When uncovered – through whistleblowers, the media or other investigations – the commercial damage is swift in lost contracts, consumer backlash and regulatory fines. Sustainable sourcing strategies cannot afford for this to remain as some ‘parallel’ track – it is a key commercial risk and must be addressed and mitigated appropriately in the strategy itself.
The cost of buying cheap is rising
Low-cost sourcing that ignores environmental and social impacts increasingly faces regulatory disruption, resource volatility (e.g. water scarcity, extreme weather), and brand erosion from closer consumer scrutiny of unethical supply chains. Investors and regulators now demand more than ESG reporting – they demand impact. They want to see actionable results.
Regulations such as the EU CSDD and global pressure from investors require companies to prove that sourcing decisions tangibly have improved social and environmental outcomes. Non-compliance could carry commercial consequences. Organisations and procurement teams that treat ESG as a siloed reporting function will be unprepared for the future. Those that operationalise their ESG within their sourcing strategies will not only drive compliance through action, but they are market ready.
Procurement is the engine of sustainable growth
Procurement is the frontline of corporate purpose – every sourcing decision has the power to uphold or undermine corporate values whether by promoting circularity, empowering fair labour or reducing emissions. Sustainable sourcing builds long-term commercial resilience.
ESG is a crucial part of enabling that. Sustainability can never scale through reporting. Sustainability scales through procurement. Procurement is where corporate values meet commercial reality. Sustainability criteria, including the commercials, need to be embedded through every procurement action: in RFPs, contracts, performance review and category/sourcing/supplier strategies. By doing this, procurement becomes a profit-aligned driver of sustainable transformation for the organisation.
Technology enables the insight – strategy enables the value
Technology is an enabler, not a silver bullet. While AI, blockchain and traceability platforms can illuminate blind spots, sustainable sourcing still requires leadership, cultural change and cross-functional accountability. Visibility, without commercial action, is useless. Ask yourself: can the team act on what it sees? Are businesses commercially incentivising their suppliers to improve? Do your decisions align with profit and purpose?
Supplier relationships must evolve from transactional to transformational, building long-term transparent relationships – with focus – that incentivise shared ‘sustainable’ goals. This is essential to driving continuous improvement and embedding sustainability at scale. The most progressive procurement teams don’t punish non-compliance, they build ecosystems that align supplier incentives with commercially sustainable outcomes.
Sustainable sourcing drives measurable business value and competitive advantage.

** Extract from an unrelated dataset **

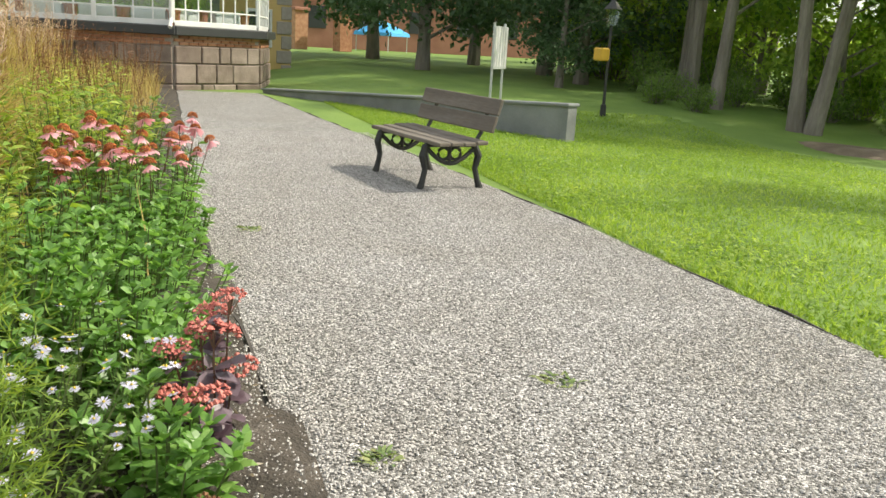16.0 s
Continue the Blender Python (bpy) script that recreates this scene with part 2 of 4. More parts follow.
M_tree = leaf_mat("tree_leaf", [(0.06, 0.11, 0.032), (0.115, 0.195, 0.055), (0.19, 0.285, 0.075), (0.32, 0.40, 0.11)], 0.42, 0.62, 0.4)
# brighter than tree_leaf: sun on the undergrowth is put into the colour
M_shrub = leaf_mat("shrub_leaf", [(0.10, 0.18, 0.04), (0.18, 0.28, 0.06), (0.29, 0.39, 0.09), (0.42, 0.50, 0.13)], 0.45, 0.68, 0.5)
M_crane = leaf_mat("cranesbill_leaf", [(0.065, 0.14, 0.04), (0.11, 0.22, 0.06), (0.18, 0.33, 0.10)], 0.45, 0.3)
M_pine = leaf_mat("needle_leaf", [(0.035, 0.07, 0.03), (0.06, 0.11, 0.045), (0.10, 0.16, 0.065)], 0.55, 0.3, 0.4)
M_bark = rough_mat("bark", [(0.10, 0.085, 0.07), (0.20, 0.175, 0.145), (0.33, 0.295, 0.25)], 5, 30, 0.95, 1.0, stretch=(1, 1, 0.18), dist=0.06)
M_steel = plain("dark_post_paint", (0.028, 0.045, 0.040), 0.45)
M_edge = rough_mat("edging_strip", [(0.025, 0.021, 0.018), (0.055, 0.047, 0.04), (0.11, 0.095, 0.08)], 6, 50, 0.85, 0.4)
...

Leaders in this space report stronger brand equity, improved investor confidence, enhanced talent attraction and increased supply chain resilience.
ESG gave us a structure. Sustainable sourcing gives us strategy. The future belongs to companies whose procurement functions balance purpose and profit together. The organisations that will lead will not be those with the most polished reports, but those with supply chains built for resilience, reputation and responsible growth. Sustainability without commercial alignment is not sustainable. A commercial strategy without sustainability is obsolete.
It’s time for procurement and organisations to unite the two and define the next era of competitive advantage.